Mais c’est pourtant en invoquant ce précédent qu’Obama avait envisagé, en son temps, de bombarder la Syrie. Ce à quoi Trump s’était violemment opposé en coinçant sa touche Caps Lock sur Twitter. Bah oui. Il ne faut sans doute pas croire tout ce qu’on lit sur Twitter. Ensuite, ces tirs de missiles sont bien en contradiction avec le droit international. Ou plutôt, ils forment très exactement un casus belli.

L’État souverain de Syrie — ou ce qu’il en reste — peut, légitimement, se considérer en état de guerre ouverte avec les États-Unis. Et, donc, demander à ses alliés de l’aider. Allez savoir pourquoi, le Baath, qui ne se maintient que par la tutelle russe, n’a pas l’air, pour l’instant, d’envisager sérieusement d’attaquer les USA… Il est bien ici, le coup politique voulu par Trump. Nous sommes devant des voyous de quartier, impuissants dans leurs foyers respectifs et qui jouent sur le trottoir à qui c’est qu’a la plus grosse bombe. Aujourd’hui, c’est Trump. Chef d’escadrille. Au passage, il donne à Vladimir Poutine des arguments pour presser le Baath d’en finir.

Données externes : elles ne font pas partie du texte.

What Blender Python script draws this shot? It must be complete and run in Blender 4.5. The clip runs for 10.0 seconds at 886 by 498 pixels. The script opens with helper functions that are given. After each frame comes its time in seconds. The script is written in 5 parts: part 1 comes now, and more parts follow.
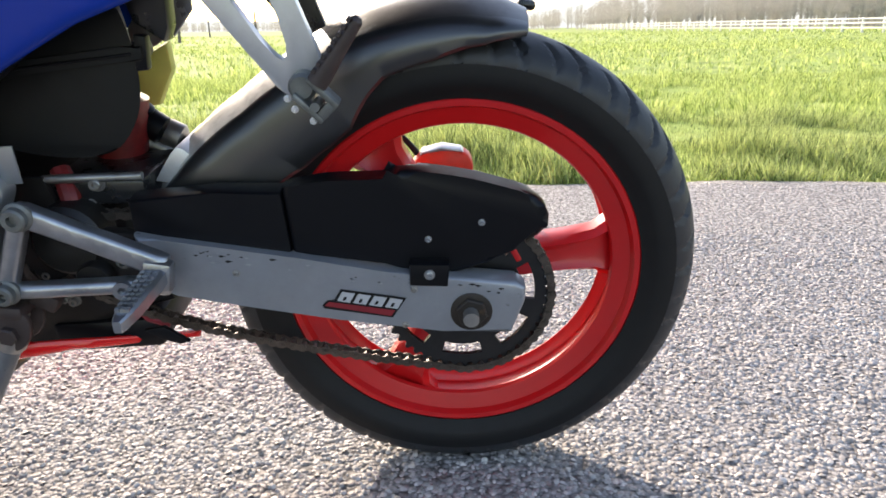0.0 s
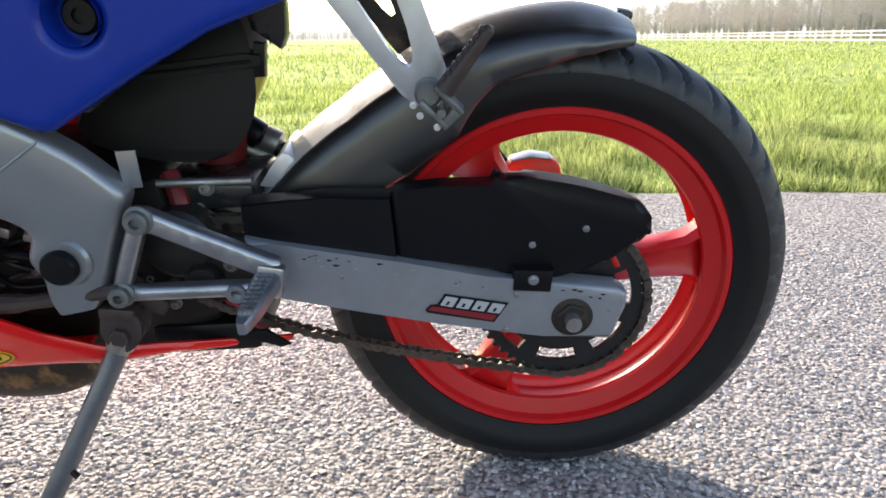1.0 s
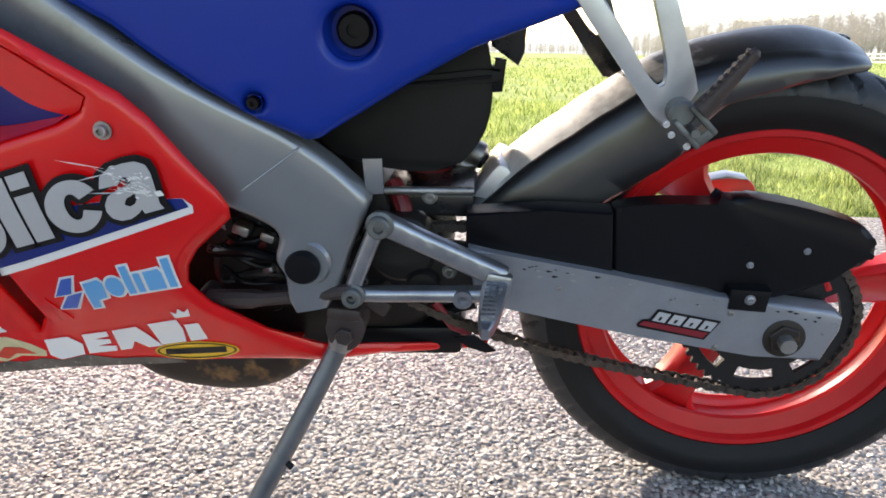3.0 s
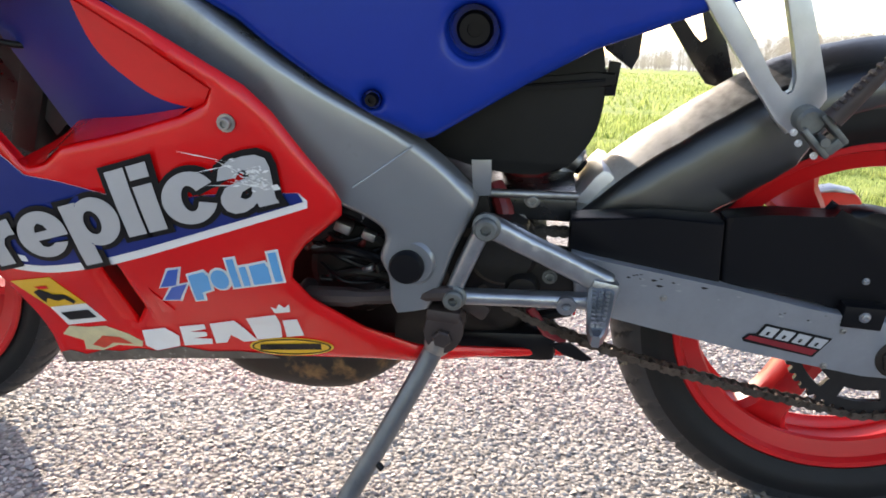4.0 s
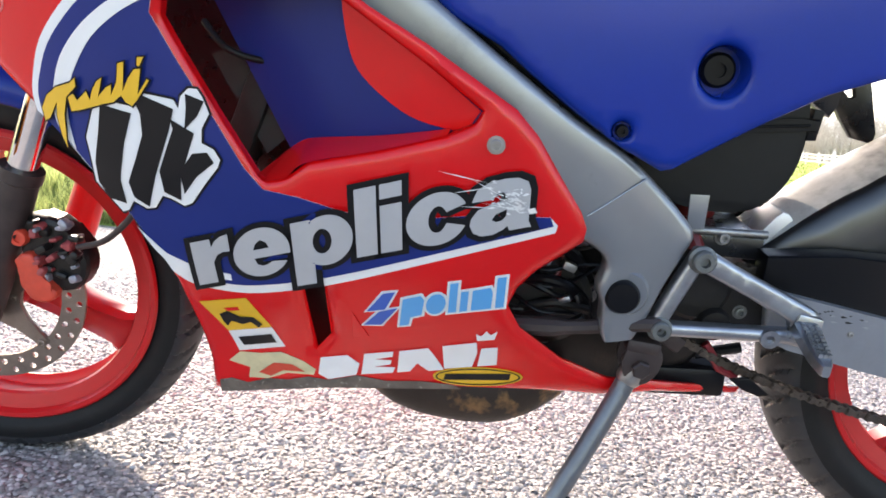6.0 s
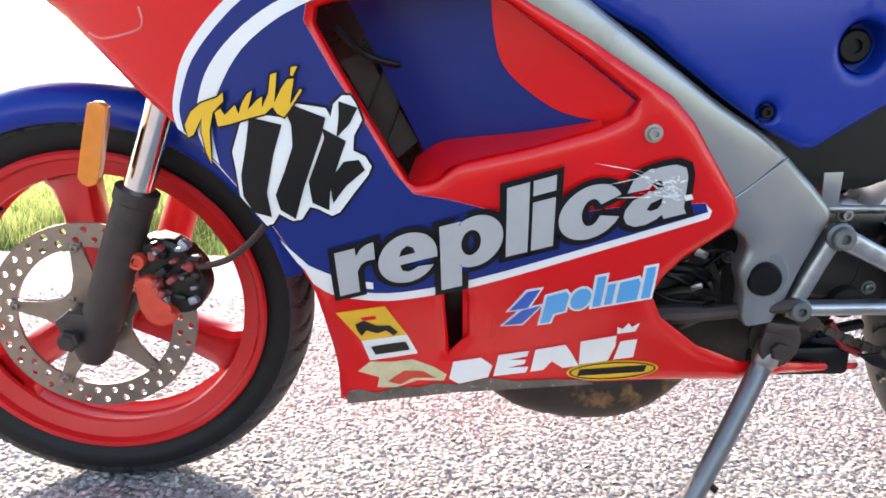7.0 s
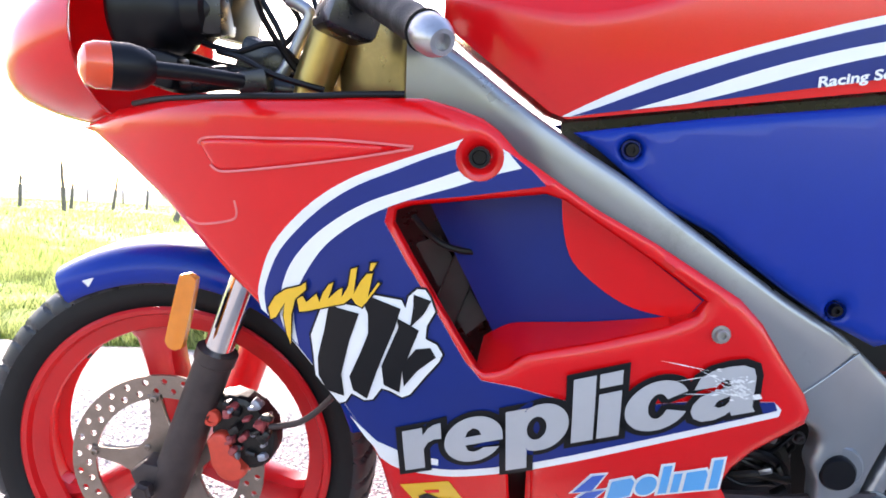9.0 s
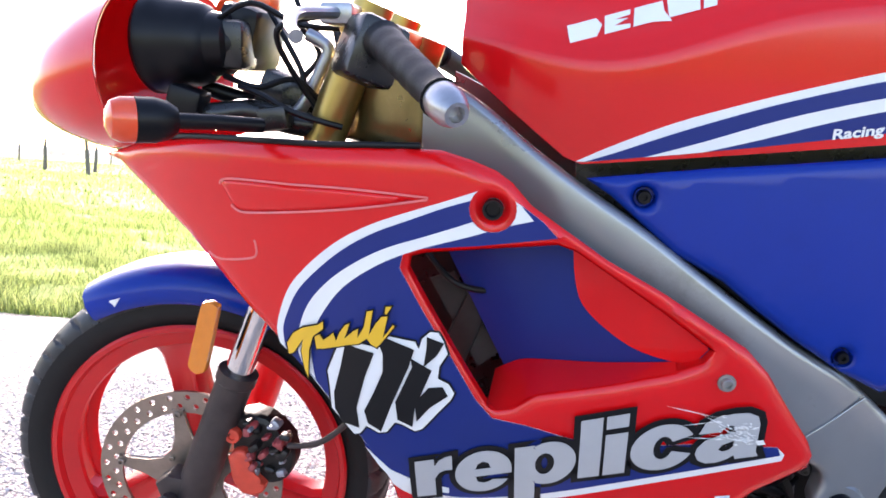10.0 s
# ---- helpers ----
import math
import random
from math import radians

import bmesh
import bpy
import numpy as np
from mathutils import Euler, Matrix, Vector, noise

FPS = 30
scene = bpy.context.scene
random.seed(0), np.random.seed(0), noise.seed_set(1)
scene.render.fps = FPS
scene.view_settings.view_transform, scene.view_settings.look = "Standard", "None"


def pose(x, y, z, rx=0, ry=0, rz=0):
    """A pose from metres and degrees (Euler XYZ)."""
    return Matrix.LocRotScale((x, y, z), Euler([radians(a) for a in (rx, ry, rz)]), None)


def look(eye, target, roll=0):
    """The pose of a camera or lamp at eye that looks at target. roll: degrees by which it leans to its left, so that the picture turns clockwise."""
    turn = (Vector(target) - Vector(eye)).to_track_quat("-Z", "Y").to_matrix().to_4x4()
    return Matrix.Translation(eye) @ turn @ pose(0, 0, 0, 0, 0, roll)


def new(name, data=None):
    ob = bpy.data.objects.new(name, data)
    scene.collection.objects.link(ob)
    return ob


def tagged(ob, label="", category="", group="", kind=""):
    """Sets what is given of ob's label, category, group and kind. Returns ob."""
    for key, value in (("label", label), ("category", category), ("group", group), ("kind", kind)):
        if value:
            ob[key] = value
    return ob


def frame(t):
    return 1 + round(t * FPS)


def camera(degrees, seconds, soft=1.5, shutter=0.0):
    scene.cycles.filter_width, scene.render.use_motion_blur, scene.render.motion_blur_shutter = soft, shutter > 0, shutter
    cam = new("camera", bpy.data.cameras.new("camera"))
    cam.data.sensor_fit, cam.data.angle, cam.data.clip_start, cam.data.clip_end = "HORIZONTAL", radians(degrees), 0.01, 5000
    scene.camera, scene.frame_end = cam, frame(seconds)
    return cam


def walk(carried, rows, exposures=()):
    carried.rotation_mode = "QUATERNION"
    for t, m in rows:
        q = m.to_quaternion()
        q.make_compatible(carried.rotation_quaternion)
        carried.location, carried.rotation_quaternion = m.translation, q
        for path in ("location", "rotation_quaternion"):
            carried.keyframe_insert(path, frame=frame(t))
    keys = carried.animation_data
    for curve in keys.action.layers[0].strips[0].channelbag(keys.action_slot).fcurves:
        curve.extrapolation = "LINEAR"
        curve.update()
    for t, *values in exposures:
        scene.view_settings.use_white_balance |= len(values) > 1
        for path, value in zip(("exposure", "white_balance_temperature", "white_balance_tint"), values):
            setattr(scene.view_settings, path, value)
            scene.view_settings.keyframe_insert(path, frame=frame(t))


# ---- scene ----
# A sports motorcycle on its side stand at the edge of a lane, in front of a field.
# x: towards the motorcycle's rear, y: across, away from the camera, z: up.

# ---- camera ----
cam = camera(62.5, 10.0, soft=1.7)
PATH = [  # seconds, place, yaw, pitch, roll
    (0.0, -0.0304, -0.8899, 0.5708, -0.40, -16.81, -0.67),
    (0.5, -0.0992, -0.8920, 0.5689, -0.38, -15.78, -0.11),
    (1.0, -0.1391, -0.9001, 0.5704, 0.02, -16.07, -0.38),
    (1.5, -0.1823, -0.9081, 0.5676, -0.07, -16.15, -0.06),
    (2.0, -0.2202, -0.9150, 0.5710, -0.29, -16.04, 0.45),
    (2.5, -0.2694, -0.9211, 0.5715, 1.75, -15.44, 2.02),
    (2.7, -0.2937, -0.9254, 0.5758, 3.05, -15.33, 1.35),
    (3.8, -0.3906, -0.9277, 0.5671, 5.94, -14.67, 2.03),
    (4.0, -0.4014, -0.9273, 0.5634, 6.86, -14.52, 2.30),
    (4.5, -0.4526, -0.9341, 0.5558, 7.62, -14.54, 2.37),
    (5.0, -0.5075, -0.9319, 0.5539, 6.41, -14.42, 2.35),
    (5.2, -0.5339, -0.9326, 0.5518, 5.99, -14.25, 3.60),
    (6.3, -0.7674, -0.9763, 0.5041, 0.04, -8.70, 4.33),
    (6.5, -0.8028, -0.9745, 0.5024, -0.01, -8.79, 2.78),
    (7.0, -0.8684, -0.9676, 0.4948, 0.36, -9.01, 1.62),
    (7.5, -0.8881, -0.9673, 0.5094, 1.52, -8.65, 1.99),
    (8.0, -0.8800, -0.9686, 0.5448, 2.21, -7.23, 2.82),
    (8.5, -0.8879, -0.9705, 0.5816, 3.56, -5.35, 3.03),
    (9.0, -0.8862, -0.9829, 0.5977, 4.91, -2.65, 2.98),
    (9.5, -0.8839, -0.9867, 0.6165, 5.43, -2.03, 3.53),
    (10.0, -0.8836, -0.9951, 0.6748, 6.30, -5.37, 3.71),
]


def eye_pose(x, y, z, yaw, pitch, roll):
    return pose(x, y, z) @ pose(0, 0, 0, 90 + pitch, 0, yaw) @ pose(0, 0, 0, 0, 0, roll)


EXPOSURES = [(0.0, 1.33, 7100, 15), (2.0, 1.42, 7100, 15), (4.0, 1.45, 7200, 16), (6.5, 1.91, 7050, 18), (7.5, 1.97, 7000, 18.5), (9.0, 2.12, 6650, 22), (10.0, 1.96, 6600, 23)]
walk(cam, [(t, eye_pose(*row)) for t, *row in PATH], EXPOSURES)

# ---- light ----
SUN_AZIMUTH, SUN_HEIGHT = radians(-26), radians(25)   # from +y, to +x; above the horizon
world = bpy.data.worlds.new("sky")
scene.world = world
world.use_nodes = True
wn = world.node_tree
sky = wn.nodes.new("ShaderNodeTexSky")
sky.sky_type, sky.sun_disc = "NISHITA", False
sky.sun_elevation, sky.sun_rotation = SUN_HEIGHT, SUN_AZIMUTH
sky.air_density, sky.dust_density, sky.ozone_density = 1.0, 1.2, 1.0
wn.links.new(sky.outputs[0], wn.nodes["Background"].inputs[0])
wn.nodes["Background"].inputs[1].default_value = 0.15
sun = new("sun", bpy.data.lights.new("sun", "SUN"))
sun.data.energy, sun.data.angle, sun.data.color = 2.6, radians(0.6), (1.0, 0.93, 0.82)
sun_way = Vector((math.sin(SUN_AZIMUTH) * math.cos(SUN_HEIGHT), math.cos(SUN_AZIMUTH) * math.cos(SUN_HEIGHT), math.sin(SUN_HEIGHT)))
sun.matrix_world = look(sun_way * 30, (0, 0, 0))


# ---- materials ----
def material(name, colour, rough=0.5, metal=0.0, vary=0.12, scale=30.0, bump=0.0, bump_scale=200.0, coat=0.0, coat_rough=0.06, second=None, amount=0.5, grime=None, grime_amount=0.0, grime_scale=14.0, spec=0.5):
    """A surface with colour variation at two scales, optional wear in a second colour, and fine relief."""
    m = bpy.data.materials.new(name)
    m.use_nodes = True
    nt = m.node_tree
    b = nt.nodes["Principled BSDF"]
    b.inputs["Metallic"].default_value = metal
    b.inputs["Coat Weight"].default_value = coat
    b.inputs["Coat Roughness"].default_value = coat_rough
    b.inputs["Specular IOR Level"].default_value = spec
    tc = nt.nodes.new("ShaderNodeTexCoord")

    def noise_node(s, detail=4.0, roughness=0.6):
        n = nt.nodes.new("ShaderNodeTexNoise")
        n.inputs["Scale"].default_value, n.inputs["Detail"].default_value, n.inputs["Roughness"].default_value = s, detail, roughness
        nt.links.new(tc.outputs["Object"], n.inputs["Vector"])
        return n

    def mix(fac, a, c):
        x = nt.nodes.new("ShaderNodeMix")
        x.data_type = "RGBA"
        for sock, val in ((x.inputs[0], fac), (x.inputs[6], a), (x.inputs[7], c)):
            if hasattr(val, "is_linked"):
                nt.links.new(val, sock)
            else:
                sock.default_value = val
        return x.outputs[2]

    def ramp(out, lo, hi):
        r = nt.nodes.new("ShaderNodeMapRange")
        r.inputs[1].default_value, r.inputs[2].default_value = lo, hi
        nt.links.new(out, r.inputs[0])
        return r.outputs[0]

    c = (*colour, 1)
    dark = tuple(v * (1 - vary) for v in colour) + (1,)
    lite = tuple(min(1, v * (1 + vary)) for v in colour) + (1,)
    big, fine = noise_node(scale), noise_node(scale * 9)
    out = mix(ramp(big.outputs[0], 0.3, 0.7), dark, lite)
    out = mix(ramp(fine.outputs[0], 0.35, 0.9), out, c)
    if second:
        out = mix(ramp(noise_node(scale * 2.3, 6.0).outputs[0], 1 - amount, 1 - amount + 0.12), out, (*second, 1))
    if grime:
        out = mix(ramp(noise_node(grime_scale, 8.0, 0.7).outputs[0], 1 - grime_amount, 1 - grime_amount + 0.25), out, (*grime, 1))
    nt.links.new(out, b.inputs["Base Color"])
    r = nt.nodes.new("ShaderNodeMapRange")
    r.inputs[3].default_value, r.inputs[4].default_value = max(0.02, rough - 0.07), min(1, rough + 0.1)
    nt.links.new(noise_node(scale * 1.7, 6.0).outputs[0], r.inputs[0])
    nt.links.new(r.outputs[0], b.inputs["Roughness"])
    if bump:
        bn = nt.nodes.new("ShaderNodeBump")
        bn.inputs["Strength"].default_value, bn.inputs["Distance"].default_value = bump, 0.001
        nt.links.new(noise_node(bump_scale, 6.0).outputs[0], bn.inputs["Height"])
        nt.links.new(bn.outputs[0], b.inputs["Normal"])
    return m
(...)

Cela s’adresse aussi, bien sûr, aux pays du Pacifique. Tandis que, sous le parapluie étoilé, le maréchal Sissi, issu d’une armée non moins baathiste et qui réprime elle aussi sans vergogne son opposition libérale au nom de l’antiterrorisme, peut sourire en songeant à Nasser abandonné dans le Sinaï par Hafez Al Assad. Pendant ce temps, Syriens et Coptes égyptiens, hommes, femmes et enfants meurent sous les bombes — russes, américaines et daechiennes — ou dans les eaux devenues glaciales de la Méditerranée, sous les yeux impassibles des gardes-frontière européens.

À la mort de Fela Kuti, en 1997, les autorités nigérianes ont décrété 4 jours de deuil national pour l’artiste qui, en 77, dénonçait la junte militaire en citant Churchill : Sorrow, Tears and Blood (them regular trademark).